Na antevéspera de Natal, a violência invadiu a casa da família Silva, na localidade conhecida como Santinho, na favela Para Pedro, em Irajá. Sete crianças estavam na sala para tomar café da manhã às 8h de ontem, quando três balas perdidas entraram no cômodo de cerca de 5 metros quadrados. Uma delas matou a menina Maria Eduarda da Silva Sardinha, de 11 anos, atingida no rosto enquanto esperava seu pão com manteiga sentada no sofá. Levada para a UPA de Rocha Miranda, ela não resistiu aos ferimentos. A comunidade é disputada por duas facções de traficantes há dez dias.

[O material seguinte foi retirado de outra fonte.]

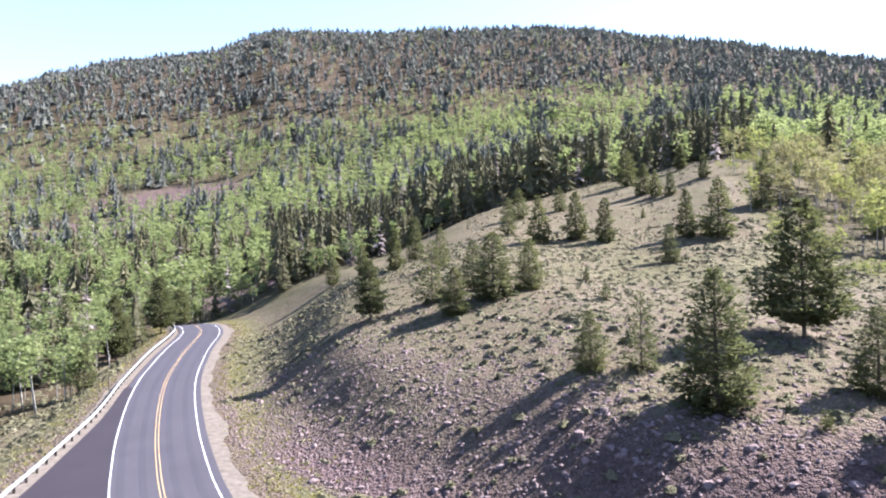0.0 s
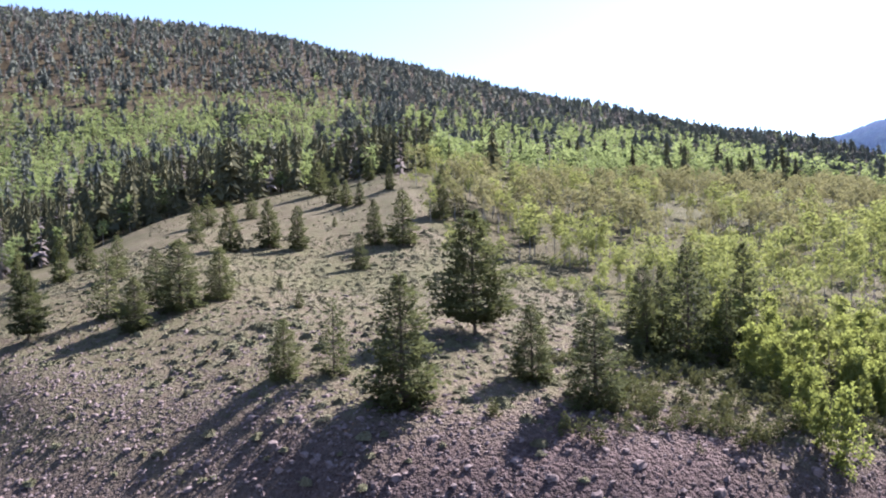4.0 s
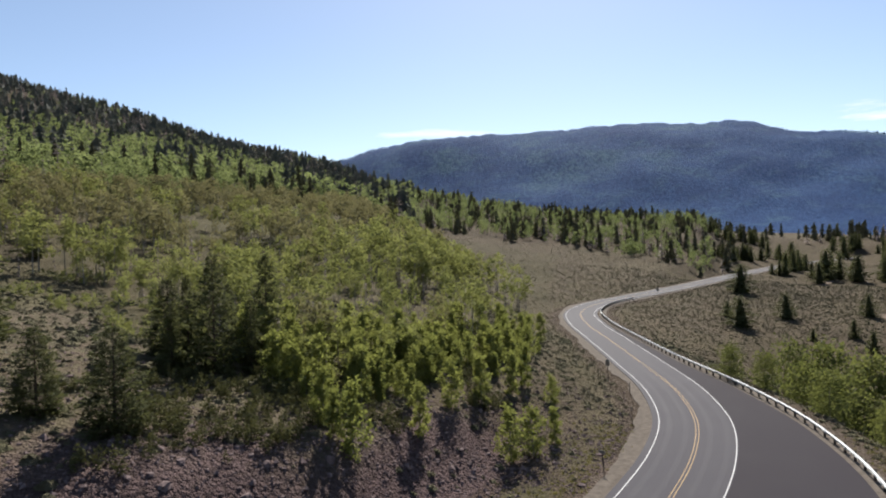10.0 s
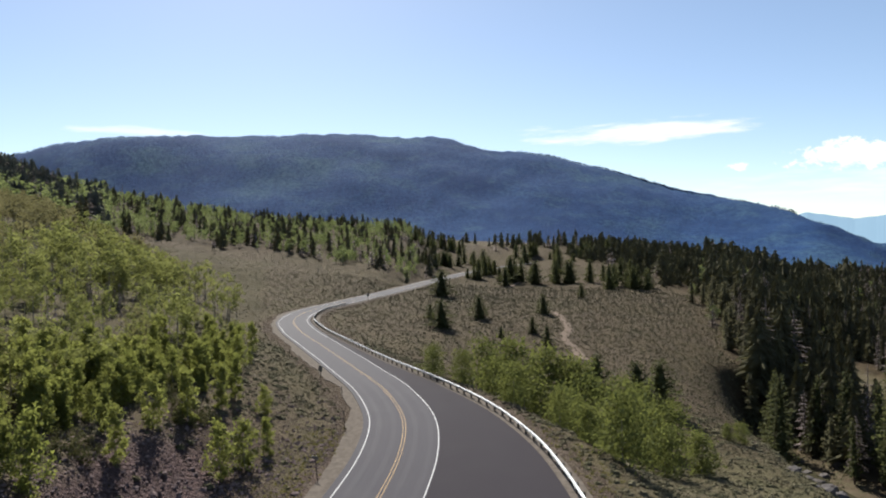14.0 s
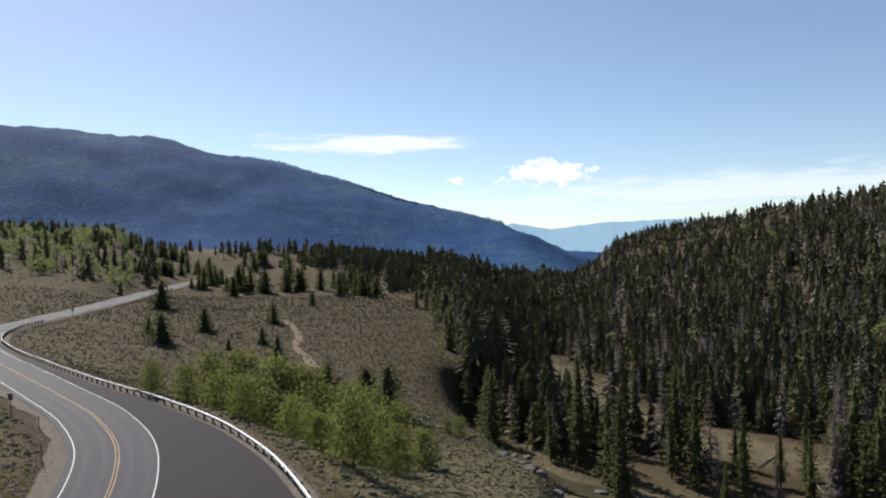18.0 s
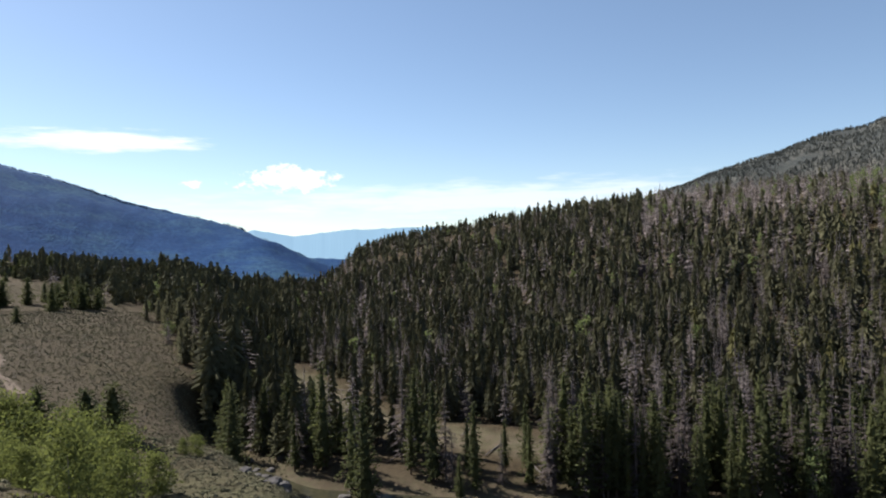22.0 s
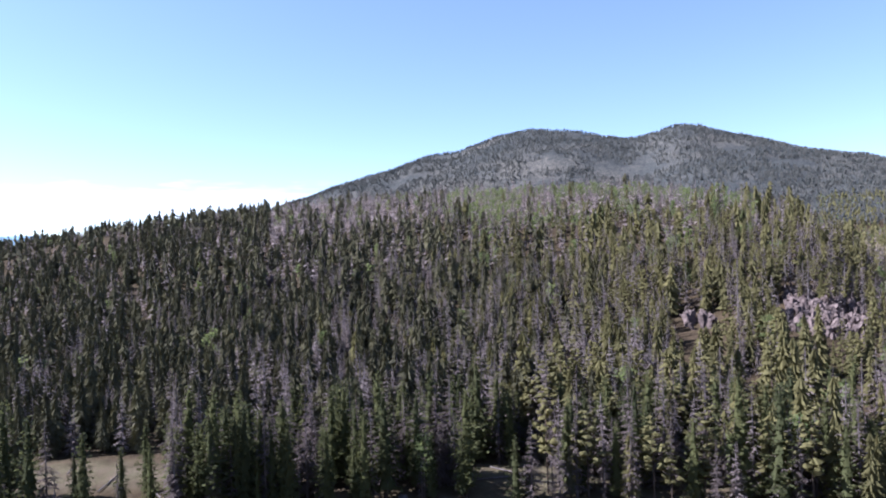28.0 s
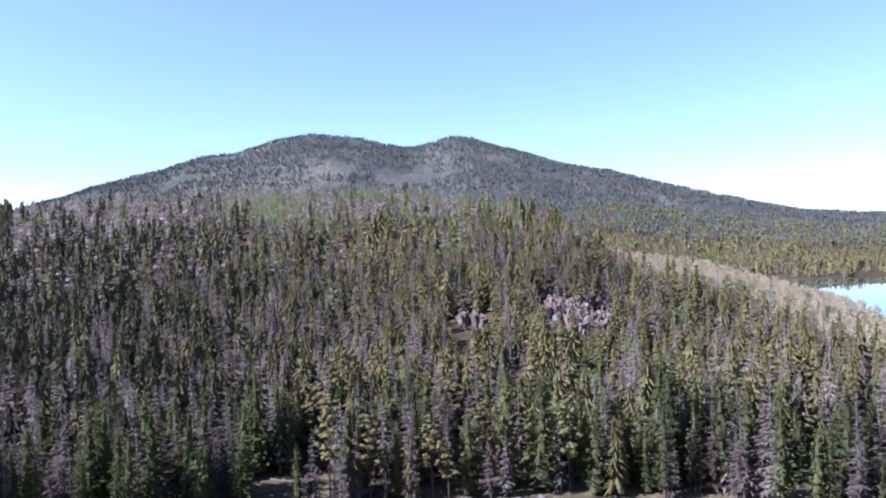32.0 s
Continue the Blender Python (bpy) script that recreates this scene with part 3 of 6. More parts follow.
def polar_index(x, y):
    b = np.degrees(np.arctan2(x, y))
    b = np.where(b < -44, b + 360, b)
    r = np.hypot(x, y)
    fi = np.interp(b, BEAR, np.arange(len(BEAR)))
    fj = np.interp(r, RANGE, np.arange(len(RANGE)))
    return b, r, fi, fj


def ground(x, y):
    """Height of the ground at points."""
    x, y = np.atleast_1d(np.asarray(x, float)), np.atleast_1d(np.asarray(y, float))
    b, r, fi, fj = polar_index(x, y)
    i, j = np.minimum(fi.astype(int), len(BEAR) - 2), np.minimum(fj.astype(int), len(RANGE) - 2)
    u, v = fi - i, fj - j
    g = GROUND_Z
    return g[i, j] * (1 - u) * (1 - v) + g[i + 1, j] * u * (1 - v) + g[i, j + 1] * (1 - u) * v + g[i + 1, j + 1] * u * v

# ---- helpers for building ----
def mesh_of(name, verts, faces, mats, index=None, attrs=(), flat=True):
    """A mesh from arrays: verts (n, 3), faces (m, 3 or 4)."""
    verts, faces = np.asarray(verts, np.float32), np.asarray(faces, np.int32)
    me = bpy.data.meshes.new(name)
    n, k = faces.shape
    me.vertices.add(len(verts))
    me.vertices.foreach_set("co", verts.ravel())
    me.loops.add(n * k)
    me.loops.foreach_set("vertex_index", faces.ravel())
    me.polygons.add(n)
    me.polygons.foreach_set("loop_start", np.arange(0, n * k, k, dtype=np.int32))
    for m in mats:
        me.materials.append(m)
    if index is not None:
        me.polygons.foreach_set("material_index", np.asarray(index, np.int32))
    for key, kind, values in attrs:
        a = me.attributes.new(key, kind, "POINT")
        a.data.foreach_set("color" if kind == "FLOAT_COLOR" else "value", np.asarray(values, np.float32).ravel())
    me.update(calc_edges=True)
    if flat:
        me.shade_flat()
    else:
        me.shade_smooth()
    return me


def part(name, data, parent, label=""):
    ob = new(name, data)
    ob.parent = parent
    return tagged(ob, label=label)


class Soup:
    """Collects triangles with a material number each."""

    def __init__(self):
        self.v, self.f, self.m, self.n = [], [], [], 0

    def add(self, verts, faces, mat=0):
        verts = np.asarray(verts, float).reshape(-1, 3)
        faces = np.asarray(faces, int).reshape(-1, 3)
        self.v.append(verts)
        self.f.append(faces + self.n)
        self.m.append(np.full(len(faces), mat))
        self.n += len(verts)

    def tube(self, a, b, ra, rb, sides=5, mat=0):
        a, b = np.asarray(a, float), np.asarray(b, float)
        d = (b - a) / max(np.linalg.norm(b - a), 1e-6)
        u = np.cross(d, (0.3, 0.9, 0.2))
        u /= np.linalg.norm(u)
        w = np.cross(d, u)
        t = np.arange(sides) / sides * 2 * math.pi
        ring = np.cos(t)[:, None] * u + np.sin(t)[:, None] * w
        i, j = np.arange(sides), (np.arange(sides) + 1) % sides
        self.add(np.r_[a + ring * ra, b + ring * rb], np.r_[np.c_[i, j, i + sides], np.c_[j, j + sides, i + sides]], mat)

    def arrays(self):
        return np.concatenate(self.v), np.concatenate(self.f), np.concatenate(self.m)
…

Primo de Maria Eduarda, Davi Araújo, de 7 anos, levou um tiro de raspão na nuca. O tio da menina, Silvano André da Silva, de 49, ficou com uma bala alojada num dos braços e foi encaminhado ao Hospital Salgado Filho, no Méier. Os dois não correm risco de vida. A família acusa PMs do 41º BPM (Irajá).

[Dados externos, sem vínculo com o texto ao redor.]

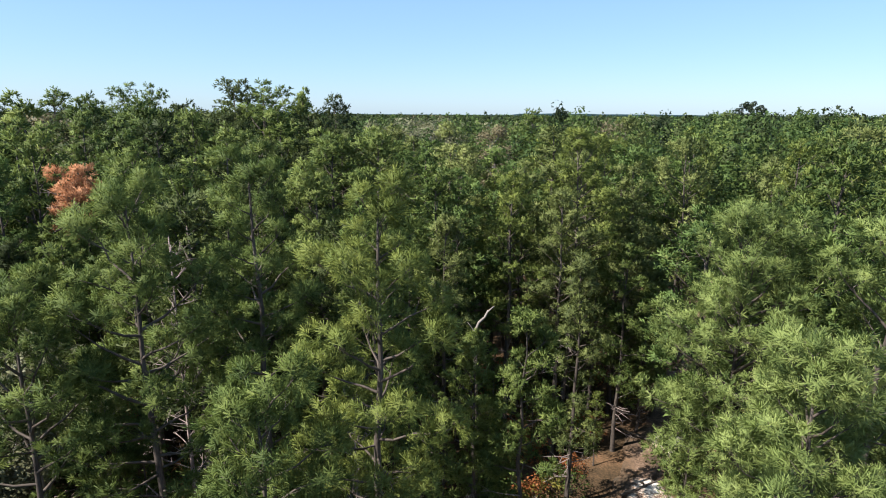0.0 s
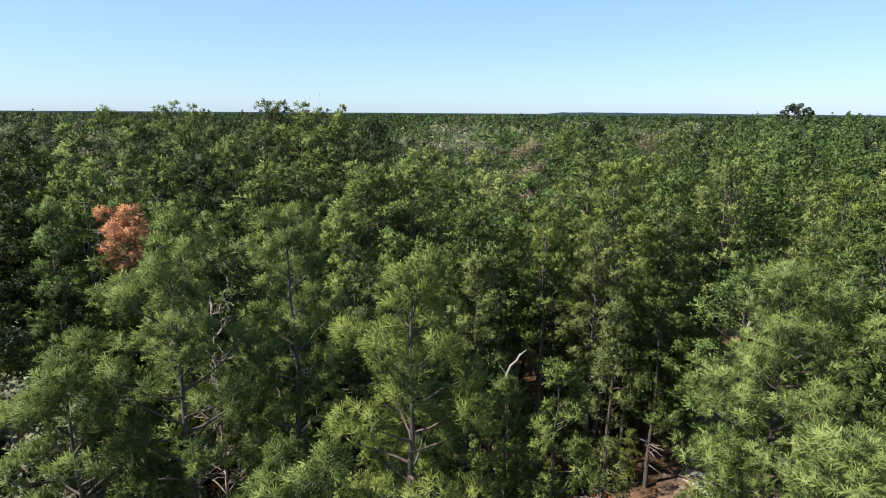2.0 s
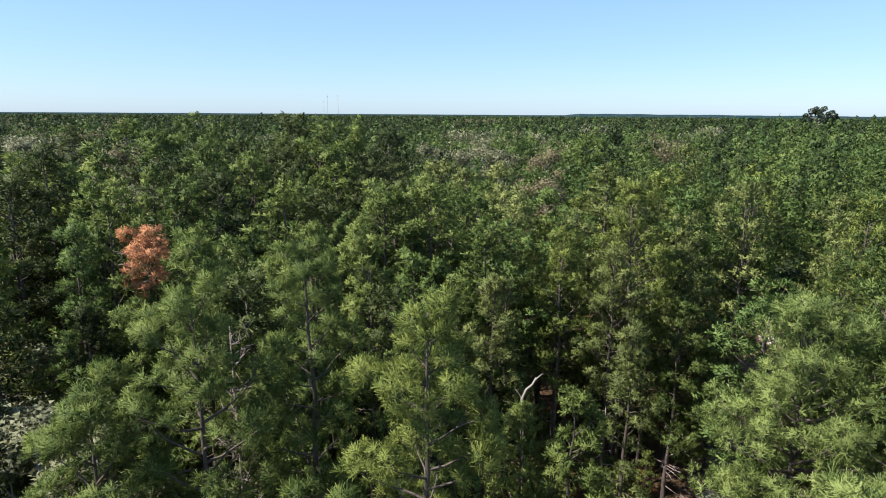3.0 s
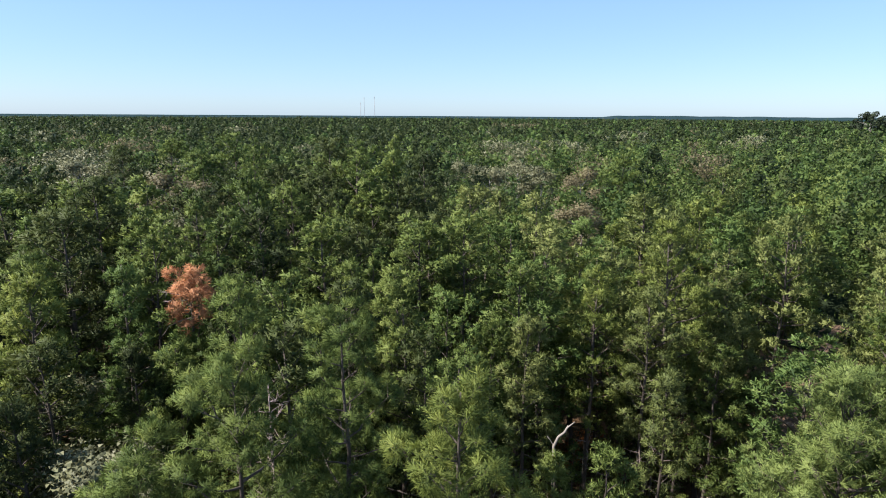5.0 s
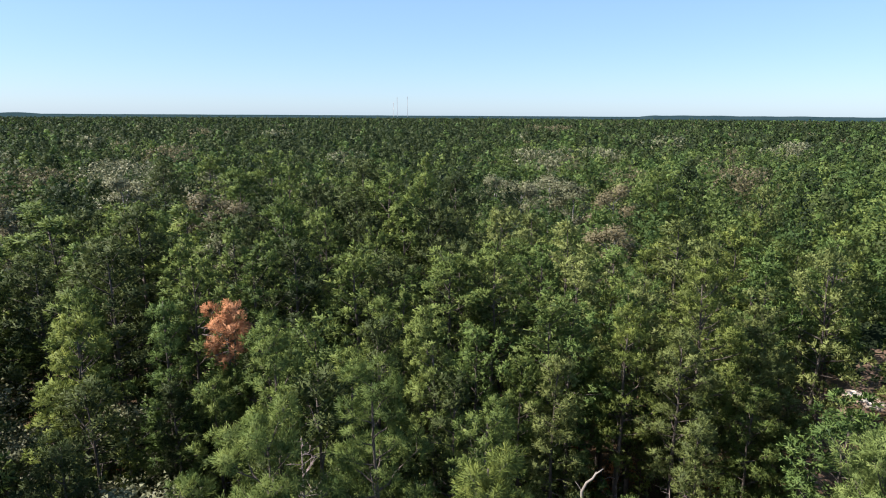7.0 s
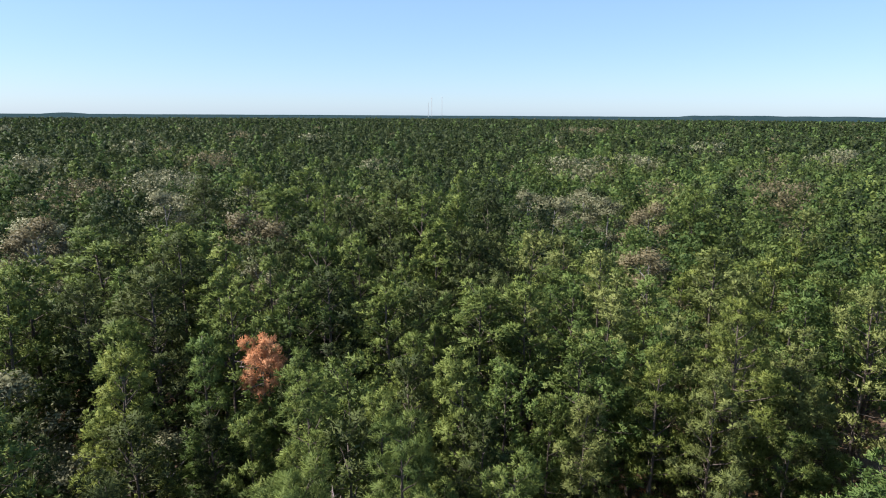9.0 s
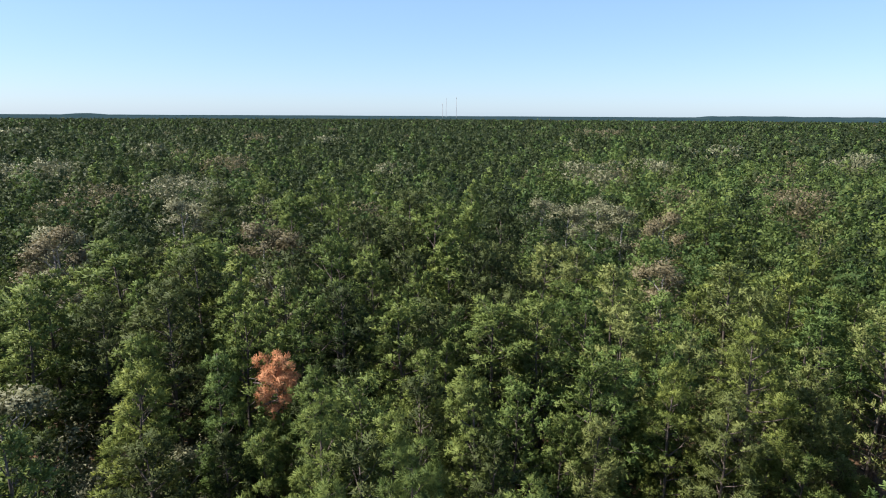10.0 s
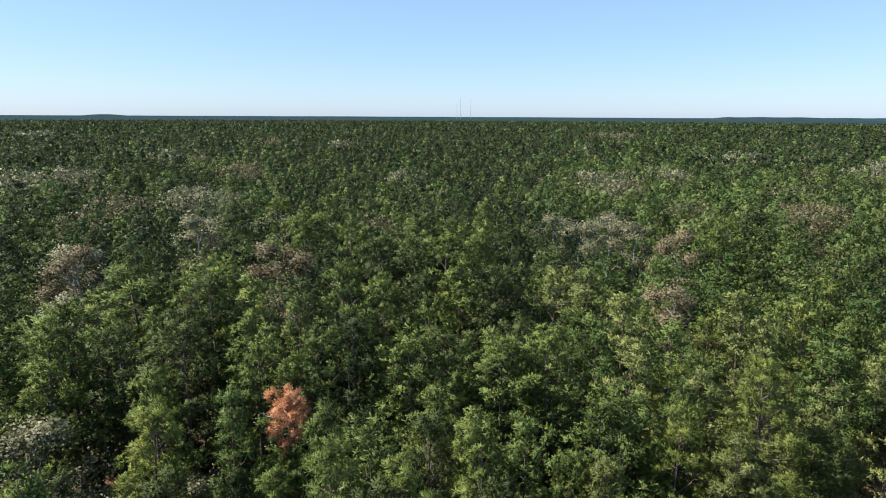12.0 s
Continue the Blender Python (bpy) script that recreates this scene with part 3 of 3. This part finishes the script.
for x, y, h, kind in ((-19.7, 21.2, 14.8, 0), (-17.6, 50.8, 16.9, 0), (10.2, 61.6, 14.4, 1), (15.3, 51.0, 14.2, 5),
                      (-15.4, 45.4, 18.5, 10), (-12.1, 43.0, 18.0, 2), (-9.6, 44.5, 17.7, 9), (-8.0, 46.0, 17.5, 10), (-12.4, 55.5, 18.5, 9), (-27.0, 53.0, 18.2, 2), (-14.2, 45.0, 17.0, 1), (-10.8, 46.5, 17.2, 0), (9.6, 62.0, 16.9, 2), (-26.0, 46.0, 17.4, 1), (-22.1, 47.1, 17.9, 2), (-17.4, 41.8, 17.2, 10), (-33.2, 52.4, 18.0, 1), (-36.6, 50.6, 17.4, 10), (-29.0, 51.5, 17.2, 2), (17.2, 55.0, 16.0, 6)):
    forest_pine(x, y, h, kind)

PALE = "oak with thin pale grey-green leaves among the pines"
BROWN = "oak with browning leaves and bare twigs among the pines"
oaks = [oak(501, 15, 2.8, OAK_PALE, PALE), oak(502, 15, 3.2, OAK_PALE, PALE, clusters=1200), oak(503, 15, 2.8, OAK_BROWN, BROWN)]
spots = [(-12.2, 14.8, 12.6, 1), (-10.3, 14.4, 12.2, 0), (-22.3, 37.0, 16.0, 0), (-40.7, 50.4, 18.6, 1), (-23.7, 18.1, 15.2, 1), (-37.5, 32.2, 15.6, 0), (-26.2, 41.6, 18.4, 2), (-24.2, 43.0, 17.6, 2), (-42.6, 37.0, 18.0, 2),
         (-45.0, 39.4, 17.4, 0), (-18.0, 21.6, 11.2, 1), (-20.6, 19.4, 11.0, 1), (-33.0, 40.0, 15.4, 2), (21.5, 79.0, 13.9, 2), (5.6, 63.6, 17.4, 2), (-35.0, 55.5, 18.6, 0),
         (-6.8, 68.0, 17.6, 1), (-4.0, 66.8, 17.0, 0), (-1.2, 71.0, 17.4, 1), (1.6, 69.2, 17.0, 0), (4.6, 47.2, 16.0, 2)]
seen = set()
for i, (x, y, h, k) in enumerate(spots):
    taken.extend((x + a, y + b) for a, b in ((0, 0), (1.6, 0), (-1.6, 0), (0, 1.5), (0.3, -2.2), (1.2, -1.6), (-1.0, -1.6)))
    m = Matrix.Translation((x, y, 0)) @ Matrix.Rotation(i * 1.9, 4, "Z") @ Matrix.Scale(h / 15, 4)
    if k in seen:
        twin(oaks[k], m)
    else:
        seen.add(k)
        oaks[k].matrix_basis = m


def young_pine(x, y, h, kind):
    tree = forest_pine(x, y, h, kind)
    tree.name = "young_pine"
    return tagged(tree, "slender young green pine below the taller pines", "young pine", "young pines under the canopy")


def in_view(x, y, reach):
    """Ground that the camera looks over, with a margin on the sunny side."""
    w = math.degrees(math.atan2(x, y))
    return -61 < w < 43 and 7.5 < math.hypot(x, y) < reach


# openings in the stand, through which the sun falls on the bare sand of the track
GAPS = ((-5.0, 18.1, 10.5, 25.0, 2.6), (-2.0, 21.6, 12.2, 27.9, 2.2), (11.4, 44.5, 26, 51, 1.7), (10.5, 22, 26, 53, 1.9))
GLADES = ((4.6, 19.8, 2.6), (1.2, 16.2, 1.8), (7.5, 20.8, 1.8))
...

? Os PMs chegaram atirando. Não ouvimos confronto. Só a rajada de tiros que entrou na sala. Depois de levarem minha filha, não prestaram socorro ? afirmou a irmã de Maria Eduarda, Bruna Soares da Silva, de 22 anos, que preparava café na hora.
Já a PM afirma que houve um confronto com traficantes que invadiram a favela na semana passada. Segundo o comandante do 41º BPM (Irajá), tenente-coronel Luiz Carlos Leal Gomes, o Grupamento de Ações Táticas, formado por três PMs, que entrava na favela com uma viatura, foi recebido à tiros. O oficial afirma que, na ocasião, os policiais iam substituir o blindado da unidade, que havia saído da favela pouco antes para troca dos vidros.
? Durante a ocorrência, os policiais apreenderam uma pistola e um radiotransmissor ? disse o oficial, que abriu Inquérito Policial Militar e afastou os PMs do serviço na favela. As armas dos PMs foram entregues à Divisão de Homicídios para perícia.
Maria Eduarda já tinha ganhado seus presentes de Natal: um conjunto de roupas iguais às de sua cantora preferida, Anitta. A família inteira foi fazer compras junta, no sábado, em Duque de Caxias, na Baixada Fluminense.
Durante todo o domingo, a menina desfilou de saia e blusinha novas pela favela. Entretanto, ela não sabia que ganharia uma surpresa, guardada a sete chaves por todos os seus quatro irmãos mais velhos: um celular.
? Ela era uma menina divertida e precoce para a idade. Era muito responsável e boa aluna. Por isso, ia ganhar um celular ? conta sua mãe, a diarista Silvânia da Silva.
Aluna da Escola Municipal Amapá, a poucos metros da favela, Maria Eduarda fez por merecer o presente. Passou de ano com boas notas e foi à igreja com a mãe em todos os fins de semana do último mês. No ano que vem, cursaria o 7º ano. Para a família, a menina conseguiria realizar seu maior sonho: virar médica.
? O Natal não faz mais sentido. Não vamos comemorar ? disse seu irmão, Jonathas Soares.
A morte da menina gerou revolta entre os moradores da Para Pedro. Por volta das 9h, um protesto fechou a Avenida Martin Luther King Jr., na altura da favela. Um ônibus foi incendiado e o trânsito ficou interditado na via até às 14h.